Goodman’s anti-Zionist media platform is not helping her, it’s not helping us, and it’s definitely not helping Palestinians. She’s not helping anyone except those profiteering off of the terrorist industrial complex of which she is part. Goodman will never admit her role in any of it, and I am not here to convince her or anyone of their own wrongs. But if I can help even one person sucked in by her rhetoric to reconsider that position, then I consider it a win.
You can thank me later. I promise, the freed Palestinian prisoners won’t thank her.
Excellent post Jill. I have but one slight disagreement, and that is when you say Goodman's take on the situation doesn't help Palestinians. When Jews take an "As a Jew" stance in support of hamas, of terror, of the mistaken accusations directed towards Israel of genocide and apartheid, they help frame the issue as not one of anti-semitism or of Jew hatred. The Jew hater sitting beside somebody like Goodman can claim they have nothing against Jews. Here they sit, beside a Jew, and have no issues with that person as a Jew. They hug that Jew, if not physically, than by the connection. Jews like Goodman provide cover for the Jew hater, and in that way they may stay off the death train, or at least be among the last Jews to board that train.

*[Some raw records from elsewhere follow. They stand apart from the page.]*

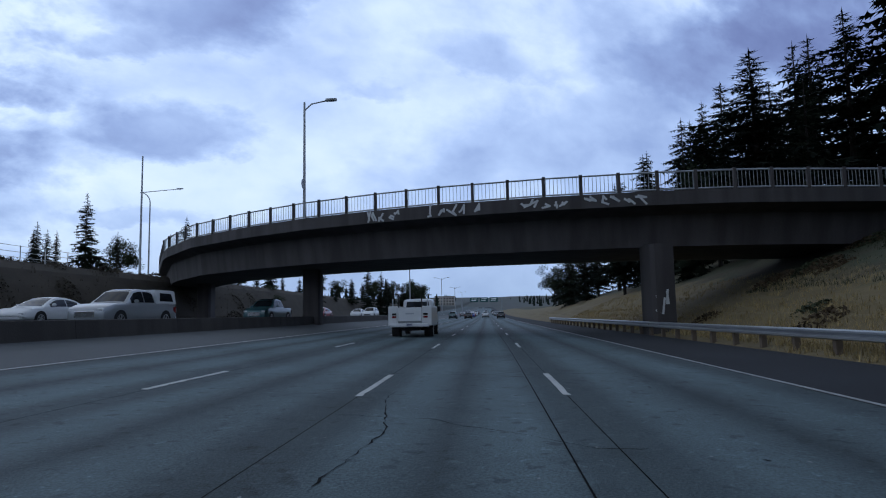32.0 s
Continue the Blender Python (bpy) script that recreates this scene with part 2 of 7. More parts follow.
def glow(name, color, strength):
    m = bpy.data.materials.new(name)
    m.use_nodes = True
    b = m.node_tree.nodes["Principled BSDF"]
    b.inputs["Base Color"].default_value = (*color, 1)
    b.inputs["Emission Color"].default_value = (*color, 1)
    b.inputs["Emission Strength"].default_value = strength
    b.inputs["Roughness"].default_value = 0.3
    return m


def paint(name, color, coat=0.6, rough=0.35, metal=0.0):
    m = mat(name, color, rough, metal, 0.06, 1.2, fine=9.0)
    m.node_tree.nodes["Principled BSDF"].inputs["Coat Weight"].default_value = coat
    m.node_tree.nodes["Principled BSDF"].inputs["Coat Roughness"].default_value = 0.06
    return m


CONCRETE = mat("road_concrete", (0.047, 0.070, 0.077), 0.72, vary=0.42, scale=3.0, bump=1.0, fine=38, grain=3.6, random=0.05, extra=lane_wear, spec=0.35)
CONCRETE_FAR = mat("road_concrete_joined", (0.047, 0.070, 0.077), 0.72, vary=0.42, scale=3.0, bump=1.0, fine=38, grain=3.6, island=0.05, extra=lane_wear, spec=0.2)
CONCRETE_NEW = mat("newer_road_concrete", (0.069, 0.097, 0.105), 0.72, vary=0.42, scale=3.0, bump=1.0, fine=38, grain=3.6, random=0.05, extra=lane_wear, spec=0.35)
CONCRETE_NEW_FAR = mat("newer_concrete_joined", (0.069, 0.097, 0.105), 0.72, vary=0.42, scale=3.0, bump=1.0, fine=38, grain=3.6, island=0.05, extra=lane_wear, spec=0.2)
ASPHALT = mat("asphalt", (0.017, 0.019, 0.023), 0.9, spec=0.25, vary=0.35, scale=3.0, bump=0.5, fine=45)
SHOULDER_L = mat("shoulder_concrete", (0.046, 0.052, 0.056), 0.8, vary=0.25, scale=3.0, bump=0.4, fine=30)
LINE_WHITE = mat("road_paint_white", (0.36, 0.37, 0.36), 0.6, vary=0.40, scale=0.5, fine=25)
EDGE_WHITE = mat("edge_paint_worn", (0.24, 0.25, 0.25), 0.6, vary=0.45, scale=0.4, fine=12)
TAR = mat("crack_sealant", (0.010, 0.010, 0.011), 0.95, vary=0.3, scale=0.5, spec=0.05)
MARKER = mat("marker_ceramic", (0.75, 0.75, 0.72), 0.3, vary=0.1, scale=0.1)
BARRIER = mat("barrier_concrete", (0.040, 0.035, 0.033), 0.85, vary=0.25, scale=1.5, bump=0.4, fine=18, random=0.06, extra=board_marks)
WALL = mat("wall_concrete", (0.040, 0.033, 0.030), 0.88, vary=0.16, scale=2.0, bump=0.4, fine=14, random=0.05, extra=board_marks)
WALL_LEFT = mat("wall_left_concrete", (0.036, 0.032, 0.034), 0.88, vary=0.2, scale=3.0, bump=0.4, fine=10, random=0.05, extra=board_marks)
PATCH = mat("wall_patch_paint", (0.080, 0.077, 0.075), 0.8, vary=0.08, scale=1.0)
DECK = mat("deck_concrete", (0.15, 0.14, 0.135), 0.85, vary=0.16, scale=2.5, bump=0.3, fine=10, extra=board_marks)
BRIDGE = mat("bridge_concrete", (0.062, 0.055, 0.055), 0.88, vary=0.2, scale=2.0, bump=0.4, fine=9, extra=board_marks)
STEEL = mat("galvanised_steel", (0.33, 0.35, 0.37), 0.45, 0.75, 0.15, 0.6, fine=12)
STEEL_DULL = mat("weathered_steel", (0.22, 0.24, 0.25), 0.6, 0.4, 0.2, 0.6, fine=12)
POLE = mat("pole_grey", (0.26, 0.27, 0.28), 0.55, 0.4, 0.12, 0.5)
POLE_DARK = mat("aged_pole_grey", (0.09, 0.092, 0.10), 0.7, 0.3, 0.2, 0.5)
WOOD = mat("post_wood", (0.10, 0.075, 0.055), 0.9, vary=0.3, scale=0.3, fine=20)
BARK = mat("bark", (0.022, 0.017, 0.014), 0.95, vary=0.35, scale=0.4, bump=0.8, fine=9)
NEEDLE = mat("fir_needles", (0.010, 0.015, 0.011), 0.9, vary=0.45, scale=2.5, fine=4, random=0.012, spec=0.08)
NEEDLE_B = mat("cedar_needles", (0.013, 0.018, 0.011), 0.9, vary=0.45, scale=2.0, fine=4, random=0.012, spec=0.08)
LEAF = mat("broad_leaves", (0.020, 0.028, 0.013), 0.8, vary=0.5, scale=1.8, fine=4, random=0.02, spec=0.1)
LEAF_RED = mat("reddish_leaves", (0.028, 0.015, 0.013), 0.8, vary=0.45, scale=1.8, fine=4, spec=0.1)
LEAF_YEL = mat("yellowing_leaves", (0.050, 0.043, 0.016), 0.8, vary=0.5, scale=1.5, fine=4, spec=0.1)
IVY = mat("ivy_leaves", (0.014, 0.024, 0.009), 0.75, vary=0.55, scale=1.6, fine=5, island=0.4, spec=0.4)
BRAMBLE = mat("bramble", (0.040, 0.032, 0.020), 0.85, vary=0.5, scale=1.6, fine=5, island=0.3)
DRY = mat("dry_grass", (0.27, 0.205, 0.095), 0.9, vary=0.4, scale=2.5, fine=6, island=0.25)
DRY_SOIL = mat("dry_grass_ground", (0.20, 0.152, 0.075), 0.95, vary=0.35, scale=2.2, bump=0.8, fine=7)
DRY_DULL = mat("dull_dry_grass", (0.27, 0.20, 0.088), 0.9, vary=0.45, scale=1.8, fine=6, island=0.3)



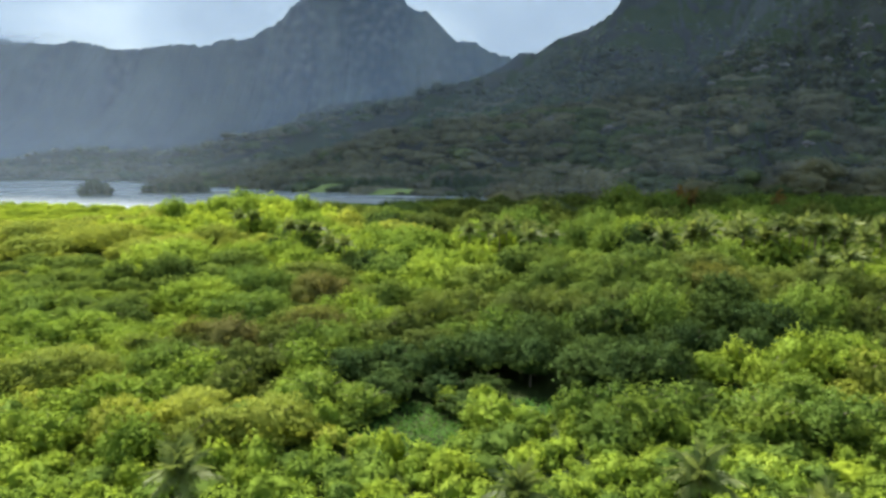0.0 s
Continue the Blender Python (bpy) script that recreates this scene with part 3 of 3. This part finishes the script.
# The trees that stand out: x, y, radius of the crown, kind.
FRONT_STAND = [
    (-47, 80, 3.5, "lime"), (-40, 83, 5, "pale"), (-33, 85, 5.5, "pale"), (-36, 77, 3.5, "lime"), (-28, 82, 4, "pale"), (-30, 77, 3, "pale"), (-22, 84, 6, "pale"), (21, 85, 4, "green"), (36, 85, 4, "green"), (43, 86, 4, "green"),
    (4, 88, 3.5, "lime"), (14, 89, 3, "green"), (-46, 92, 4, "lime"), (-13, 93, 4, "green"), (-19, 95, 4, "green"), (-32, 98, 4, "olive"),
    (-10, 98, 4, "dark"), (27, 100, 4, "dark"), (-58, 102, 8, "pale"), (-37, 102, 4.5, "lime"), (56, 102, 4.5, "pale"), (20, 104, 7, "dark"),
    (-6, 105, 3.5, "dark"), (50, 108, 5.5, "lime"), (-16, 106, 4, "dark"), (56, 106, 6.5, "lime"), (-45, 107, 5, "green"), (-33, 107, 5, "olive"),
    (10, 107, 5, "dark"), (-2, 107, 4.5, "dark"), (-11, 109, 3.5, "dark"), (-24, 111, 4.5, "lime"),
]
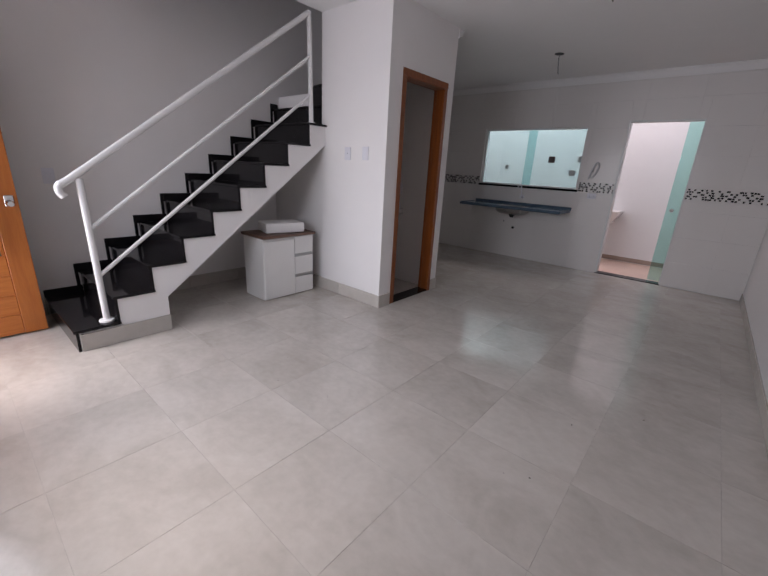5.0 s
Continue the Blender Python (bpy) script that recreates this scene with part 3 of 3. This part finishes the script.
# ---- kitchen ----
ctop = tagged(new("sink_counter"), "wall-hung steel sink counter still wrapped in blue film", "sink counter")
KX0, KX1, KY0, KZ = -0.50, 1.10, 5.60, 0.865
bx0, bx1, by0, by1 = 0.06, 0.54, 5.70, 5.99
bm = bmesh.new()
for a in ((KX0, bx0, KY0, YB - 0.002), (bx1, KX1, KY0, YB - 0.002), (bx0, bx1, KY0, by0), (bx0, bx1, by1, YB - 0.002)):
    box(bm, *a, KZ - 0.025, KZ)
part("top", bm, M_TOPFILM, ctop, "pale blue film over the steel top")
part("front_edge", boxed(KX0 - 0.002, KX1 + 0.002, KY0 - 0.012, KY0 - 0.0005, KZ - 0.034, KZ + 0.008, bev=0.003), M_FILM, ctop)
for x in (KX0, KX1):
    part("side_edge", boxed(x - 0.010, x + 0.002, KY0, YB - 0.025, KZ - 0.034, KZ + 0.008, bev=0.002), M_FILM, ctop)
part("backsplash", boxed(KX0 + 0.02, KX1 + 0.01, YB - 0.022, YB - 0.002, KZ + 0.001, KZ + 0.045, bev=0.002), M_FILM, ctop, "dark blue film on the upstand")
bm = bmesh.new()
loft(bm, [rrect(bx0 + 0.002, bx1 - 0.002, by0 + 0.002, by1 - 0.002, 0.05, KZ - 0.002), rrect(bx0 + 0.01, bx1 - 0.01, by0 + 0.01, by1 - 0.01, 0.06, KZ - 0.09), rrect(bx0 + 0.06, bx1 - 0.06, by0 + 0.05, by1 - 0.05, 0.06, KZ - 0.125)], cap0=False)
bowl = part("bowl", bm, M_STEEL, ctop, "round-cornered stainless bowl", smooth=True)
bm = bmesh.new()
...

Sadly, the phenomenon of the self hating “kapo Jew” is not uncommon throughout Jewish history. Whether through profound ignorance or some deep seated psychological need (ie Stockholm Syndrome) such individuals turn their backs on their own people, land, culture and history. What they never understand until it is too late is that there is no great success in being on the last train to Auschwitz.